Before knockabout comedy Monster-In-Law, Jane Fonda hadn't stepped before a camera in 15 years. As the potential mother-in-law of Jennifer Lopez, " the veteran star is a joy to behold" under the direction of up-and-coming filmmaker Robert Luketic. While Fonda's performance was highly praised, most critics were unforgiving of flaws in the script. Nonetheless it was a modest box-office hit.
Monster On Set
"The joy had gone out of it," says Fonda when asked why she left the movie business in 1990. Welcome Back, Jane Fonda is a light-hearted tribute to this versatile actress who goes on to explain that Monster-In-Law gave her the chance to "be over the top - and I like being over the top", she adds. Of course co-star Jennifer Lopez is full of admiration for her co-star and, in a further attempt to dispel rumours about on-set bitching, Keeping It Real shows us a softer side to J-Lo. Fonda admits to being wary of her at first but asserts, "I think we're very funny and good together!" That comes just before a snippet of behind-the-scenes footage where J-Fo makes a crack about her young co-star's bottle blonde hair!

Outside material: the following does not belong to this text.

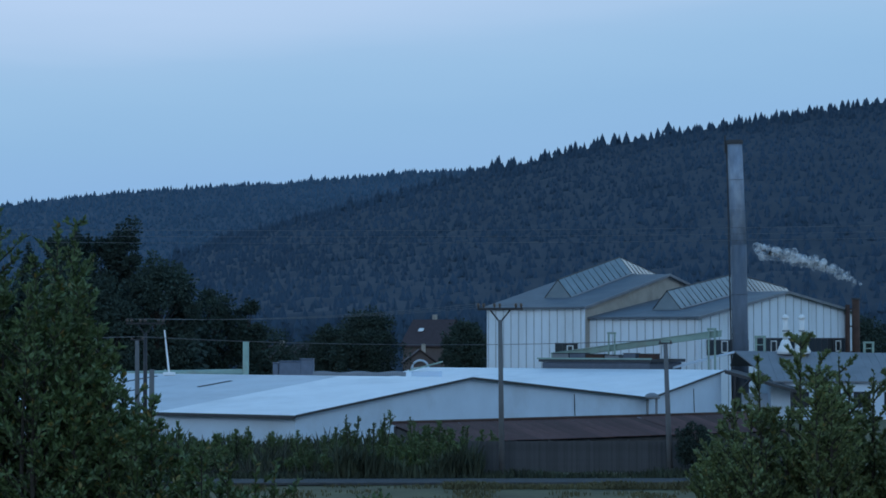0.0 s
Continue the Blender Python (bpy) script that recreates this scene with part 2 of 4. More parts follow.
tagged(part("ground", ground_sheet(), M_GRASS, smooth=True), "flat meadow of dull late summer grass", "ground", kind="structure")
tagged(part("road", slab([(-60, 112.8, 0.07), (60, 116.2, 0.07), (60, 119.4, 0.07), (-60, 116.2, 0.07)], 0.12), M_ASPHALT),
       "narrow grey asphalt lane along the meadow", "road", kind="structure")


# ---- wooded hills ----
def near_crest(a):
    return float(np.interp(a, [-0.30, -0.16, -0.10, -0.02, 0.022, 0.039, 0.068, 0.108, 0.161, 0.203, 0.22, 0.258, 0.40],
                           [6, 18, 44, 64, 76, 78.5, 86, 92, 101, 106.5, 110.5, 115, 126]))


def near_hill(x, y):
    a = x / max(y, 1)
    zc = near_crest(a)
    s = min(max((y - 420) / 580, 0), 1)
    z = zc * (s ** 1.15)
    return z if y <= 1000 else zc - (y - 1000) * 0.05


def far_crest(a):
    return float(np.interp(a, [-0.60, -0.345, -0.315, -0.251, -0.21, -0.163, -0.126, -0.074, -0.0115, 0.022, 0.3],
                           [16, 59, 75, 94, 106.5, 116.2, 121.5, 126.5, 136, 138, 166]))


def far_hill(x, y):
    a = x / max(y, 1)
    s = min(max((y - 900) / 900, 0), 1)
    return far_crest(a) * s ** 1.1 if y <= 1800 else far_crest(a) - (y - 1800) * 0.05


def hill_sheet(height, x0, x1, y0, y1, step):
    xs, ys = np.arange(x0, x1 + 1, step), np.arange(y0, y1 + 1, step)
    # Lifted into the crowns so the gaps between trees don't render black.
    vs = [(x, y, height(x, y) + 9.6 * min(1, max(0, (y - y0) / 40)) + 1.6 * noise.noise(Vector((x * 0.08, y * 0.08, 1)))) for y in ys for x in xs]
    w = len(xs)
    return vs, [(j * w + i, j * w + i + 1, (j + 1) * w + i + 1, (j + 1) * w + i) for j in range(len(ys) - 1) for i in range(w - 1)]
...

Cameras follow Robert Luketic on location in The Man Behind The Monster, a fast-paced and entertaining video diary where he reveals tricks of the trade like "The Texas Switch" (apparently even cars have stunt doubles) and gives us an inside look at the infamous cake-dunking sequence. "I've never worked with a director who could be my son," exclaims Fonda, "I mean he wears braces and rides around on a scooter!" Video evidence also shows that Luketic has a tendency to giggle and screech like a little girl during takes.

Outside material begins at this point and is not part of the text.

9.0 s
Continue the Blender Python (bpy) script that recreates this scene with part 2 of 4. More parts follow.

Comedienne Wanda Sykes pops up all over the disc with scathing gems of wisdom but lets her hips do the talking in the bizarre musical interlude Ruby's Makeup Bag. She also contributes to a group commentary with director Luketic and various members of the crew. It's a very chatty affair with passing notes on lighting and production design and again there's an emphasis on the off-screen dynamic between Fonda and Lopez. On first getting them into a room together, Luketic recalls how they both kicked off their shoes and sat on the carpet "and pretty soon," he says, "we were all holding hands and singing Kumbaya". Hmm...

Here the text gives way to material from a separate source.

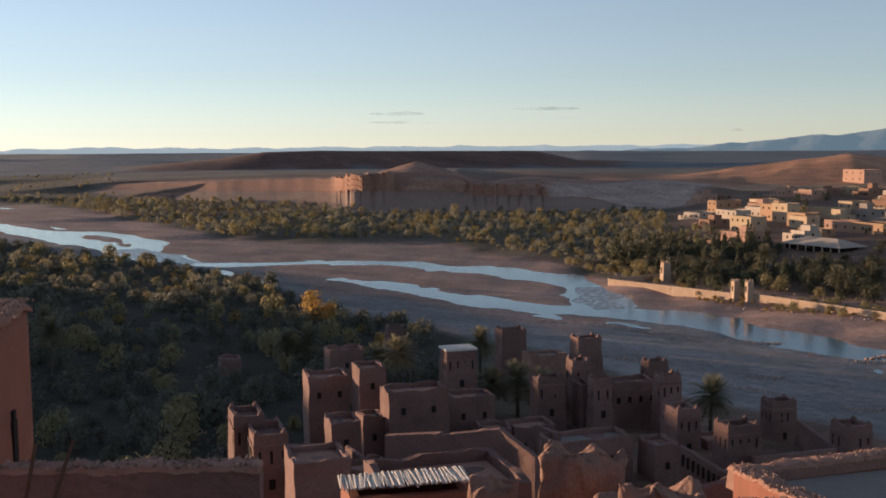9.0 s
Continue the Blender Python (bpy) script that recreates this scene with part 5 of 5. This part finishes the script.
# near grove on this bank
near_spots = sow(1, 40, 72, 88, 640, 1250, 4.7, lambda t, d, x, y: d < lim(t)[0] * 0.985 and (t > 46 or d > 150) and clear(x, y, 8) and not (t > 66.5 and 100 < d < 165) and not (t > 70 and d < 330))
near_spots.sort(key=lambda p: math.hypot(*p))
for i, (x, y) in enumerate(near_spots[:230]):
    (olive if rt.random() < 0.8 else leafy_tree).plant(x, y, rt.choice((0.5, 0.7, 0.9, 1.25)) * rt.uniform(0.9, 1.1), rt.uniform(0, 360), i, "river grove trees")
grove("grove", [(x, y, rt.choice((0.5, 0.7, 0.85, 1.0, 1.3)) * rt.uniform(0.85, 1.15), rt.choice((0, 0, 0, 1, 3, 2))) for x, y in near_spots[230:]], [olive, leafy_tree, shrub, sunlit_tree], "dense grey-green olive grove by the river with paler sunlit-coloured trees", 2)
# low garden scrub by the hill foot
grove("grove", [(x, y, rt.uniform(0.35, 0.7), rt.choice((0, 0, 0, 1))) for x, y in sow(2, 62, 100, 75, 158, 560, 2.7, lambda t, d, x, y: rt.random() < (0.9 if t < 80 else 0.6) and d < 150 and not (67.5 < t < 73 and 118 < d < 160))], [olive, leafy_tree], "low olive trees in a shaded garden", 2)
# far grove under the cliffs
far_spots = sow(3, 25.5, 66, 290, 1000, 2900, 4.7, lambda t, d, x, y: d > lim(t)[1] * 1.03 and d < (562 if t < 42 else 575 + (t - 42) * 14) and not (t < 28 and d > 400) and not (27 < t < 44 and 545 < d < 560))
grove("grove", [(x, y, rt.choice((0.4, 0.5, 0.65, 0.8, 1.1)) * rt.uniform(0.8, 1.2), rt.choice((0, 0, 0, 1, 1, 2))) for x, y in far_spots], [sunlit_tree, leafy_tree, shrub], "wide green grove on the far bank below cliffs", 2)
grove("grove", [(x, y, rt.uniform(0.4, 0.9), rt.choice((0, 1, 1))) for x, y in sow(4, 56, 75, 560, 1300, 200, 9, lambda t, d, x, y: (d < lim(t)[0] * 0.98 or d > lim(t)[1] * 1.04) and not (t > 71 and d < 620))], [olive, leafy_tree], "scattered trees along the far valley", 5)
# walled garden
gard = sow(5, 14.5, 30.5, 226, 345, 330, 4.2, lambda t, d, x, y: d > lim(t)[1] + (8 if t < 18 else 20) * (1 if t < 25 else 0.6) and clear(x, y, 7) and t > 15.8 and not (t < 17.5 and d > 250) and not (t < 22.8 and d > 292) and not (15 < t < 25 and d < 262 - (25 - t) * 3.4))
gard.sort(key=lambda p: math.hypot(*p))
for i, (x, y) in enumerate(gard[:130]):
    (cypress if rt.random() < 0.14 else dark_tree if rt.random() < 0.6 else leafy_tree).plant(x, y, rt.uniform(0.7, 1.2), rt.uniform(0, 360), i, "walled garden trees")
grove("grove", [(x, y, rt.uniform(0.8, 1.3), rt.choice((0, 0, 1, 2))) for x, y in gard[130:]], [dark_tree, leafy_tree, cypress], "dark garden trees behind the river wall", 2)
# orchard below the village
orch = sow(6, -24, 8.6, 166, 272, 560, 3.5, lambda t, d, x, y: d > lim(t)[1] + 5 + 9 * (t > 4) and d < 262 - max(0, -t - 1) * 3.0 and clear(x + 4, y - 4, 6.5) and not (t > 8 and d < 215))
orch.sort(key=lambda q: math.hypot(*q))
for i, (x, y) in enumerate(orch[:260]):
    (leafy_tree if rt.random() < 0.5 - 0.25 * (x > 18) else sunlit_tree if rt.random() < 0.6 else shrub).plant(x, y, rt.uniform(0.6, 1.15), rt.uniform(0, 360), i, "orchard trees")
grove("grove", [(x, y, rt.uniform(0.6, 1.15), rt.choice((0, 0, 1, 1, 2))) for x, y in orch[260:]], [leafy_tree, sunlit_tree, shrub], "green and golden orchard below the village houses", 1)
# scrub at the water's edge and trees between the houses
for i, (x, y) in enumerate(sow(7, -20, 33, 165, 330, 420, 1.8, lambda t, d, x, y: lim(t)[1] + 1 < d < lim(t)[1] + (12 if t < 5 or t > 16 else 5))):
    (shrub if rt.random() < 0.6 else leafy_tree).plant(x, y, rt.uniform(0.35, 0.75), rt.uniform(0, 360), i, "bank shrubs")
for i, (x, y) in enumerate(sow(8, -24, 26, 275, 620, 80, 10, lambda t, d, x, y: clear(x + 5, y - 2, 8))):
    (leafy_tree if rt.random() < 0.6 else dark_tree).plant(x, y, rt.uniform(0.6, 1.2), rt.uniform(0, 360), i, "village trees")
for i, (x, y) in enumerate(sow(9, 7, 17, 212, 300, 110, 3.2, lambda t, d, x, y: clear(x + 3, y, 4.5) and d > lim(t)[1] + 6)):
    (shrub if rt.random() < 0.5 else sunlit_tree if rt.random() < 0.6 else leafy_tree).plant(x, y, rt.uniform(0.3, 0.8), rt.uniform(0, 360), i, "slope shrubs")
gold_tree.plant(-151.2, 144.8, 1.45, 20, 0)
gold_tree.plant(-148.5, 146.5, 1.0, 90, 1)
for x, y, s in ((-88, 118, 0.6), (-68, 118, 0.45), (-120, 130, 0.8), (-132, 122, 0.7)):
    gold_tree.plant(x, y, s, 10 * s, 1)


# ---- palms ----
def palm_crown(seed, n=90, length=3.1):
    """Stiff feathered fronds radiating into a ball, the lowest hanging."""
    r = np.random.RandomState(seed)
    verts, faces = [], []
    for i in range(n):
        a, lift = 6.283 * i * 0.618, -0.75 + 2.1 * ((i * 0.37) % 1.0)
        ln = length * r.uniform(0.8, 1.1) * (1 - 0.15 * abs(lift))
        side = np.array((-math.sin(a), math.cos(a), 0))
        out = np.array((math.cos(a), math.sin(a), 0))
        pts = [out * ln * s * math.cos(lift) + np.array((0, 0, ln * (math.sin(lift) * s - 0.28 * s * s * math.cos(lift)))) for s in np.linspace(0, 1, 10)]
        for k in range(1, 9):
            q, e = pts[k], pts[k + 1]
            lw = ln * 0.22 * (1 - 0.7 * abs(k / 9 - 0.4))
            for sg in (-1, 1):
                tip = q + (e - q) * 2.0 + side * sg * lw
                b = len(verts)
                verts += [q, q + (e - q) * 0.75, tip]
                faces.append((b, b + 1, b + 2))
        b = len(verts)
        for k in range(10):
            verts += [pts[k] - side * 0.05, pts[k] + side * 0.05]
        for k in range(9):
            faces.append((b + 2 * k, b + 2 * k + 1, b + 2 * k + 3, b + 2 * k + 2))
    return mesh_of("crown", [tuple(v) for v in verts], faces, PALMLEAF)


PALM_CROWNS = [palm_crown(i) for i in range(4)]


def palm_trunk(h):
    bm = bmesh.new()
    n = max(5, int(h / 0.4))
    rings = []
    for i in range(n + 1):
        rr = (0.24 - 0.06 * i / n) * (1.12 if i % 2 else 0.95)
        rings.append([bm.verts.new((rr * math.cos(a * 0.785) + 0.15 * (i / n) ** 2, rr * math.sin(a * 0.785), -0.4 + (h + 0.4) * i / n)) for a in range(8)])
    for p, q in zip(rings, rings[1:]):
        for k in range(8):
            bm.faces.new((p[k], p[(k + 1) % 8], q[(k + 1) % 8], q[k]))
    return bm


def palm(x, y, h, size, i):
    z = height(x, y)
    e = empty("date_palm", pose(x, y, z, 0, 0, 47 * i), "date palm with arching grey-green fronds", "palm tree", "date palms")
    part("trunk", palm_trunk(h), BARK, e)
    c = part("crown", PALM_CROWNS[i % 4], PALMLEAF, e)
    c.matrix_local = Matrix.Translation((0.15, 0, h)) @ Matrix.Diagonal((size, size, size, 1))


PALMS = ((-52.5, 110.1, 4.7, 1), (-91.3, 119, 6, 0.9), (-86.6, 96.9, 7.4, 1), (-73.8, 103.5, 4.5, 1), (-69.7, 103, 4.2, 0.9), (-76.5, 102, 3.8, 0.9), (-93, 100.4, 5.9, 0.9), (-163.9, 96.2, 6.5, 1),
         (-119.9, 113.3, 4.8, 1), (-123, 112, 4.2, 0.9), (14.8, 254.6, 7.6, 1.1), (49.2, 209.3, 6.2, 0.95), (27.2, 188, 4.2, 1.1), (19, 187, 3.8, 1.1), (-100, 325, 7.1, 1.1), (-29.8, 223, 4.6, 1.1), (40.2, 198, 4.1, 1.1),
         (50.3, 176, 5, 1.1), (4.7, 240, 5, 1.1), (8.9, 192, 3.6, 1.1), (43.4, 174.7, 3.6, 1.1), (-69, 240.3, 4.6, 1.1), (-109.3, 257.8, 6.1, 1), (-146.3, 86.6, 7.5, 1), (-32, 225, 4, 1), (-26, 221, 4.2, 1),
         (10, 250, 5.1, 1.1), (-10, 205, 4.1, 0.9), (-118, 250, 5.1, 1), (-82, 232, 4.8, 1), (-90, 113, 3, 0.9))
for i, p in enumerate(PALMS):
    palm(*p, i)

Elsewhere Vartan The Man is a fleeting nod to male lead Michael Vartan (who looks to have fleeced the entire cast and crew in daily poker games) while the Lifestyles and Fashion featurettes showcase the glam LA locations and Fonda's outrageous costumes. Seven deleted scenes are also included but it's easy to see why they were cut. In particular, a fantasy sequence where Charlie (Lopez) imagines Fonda looking like a gun-wielding dominatrix just doesn't sit well.
A five-minute gag reel is our final assurance that Fonda and Lopez had a jolly old time together (albeit while scratching each other's eyes out). Altogether it's a bright and breezy DVD, which perhaps boasts more kicking and punching than all of Jane Fonda's fitness videos put together.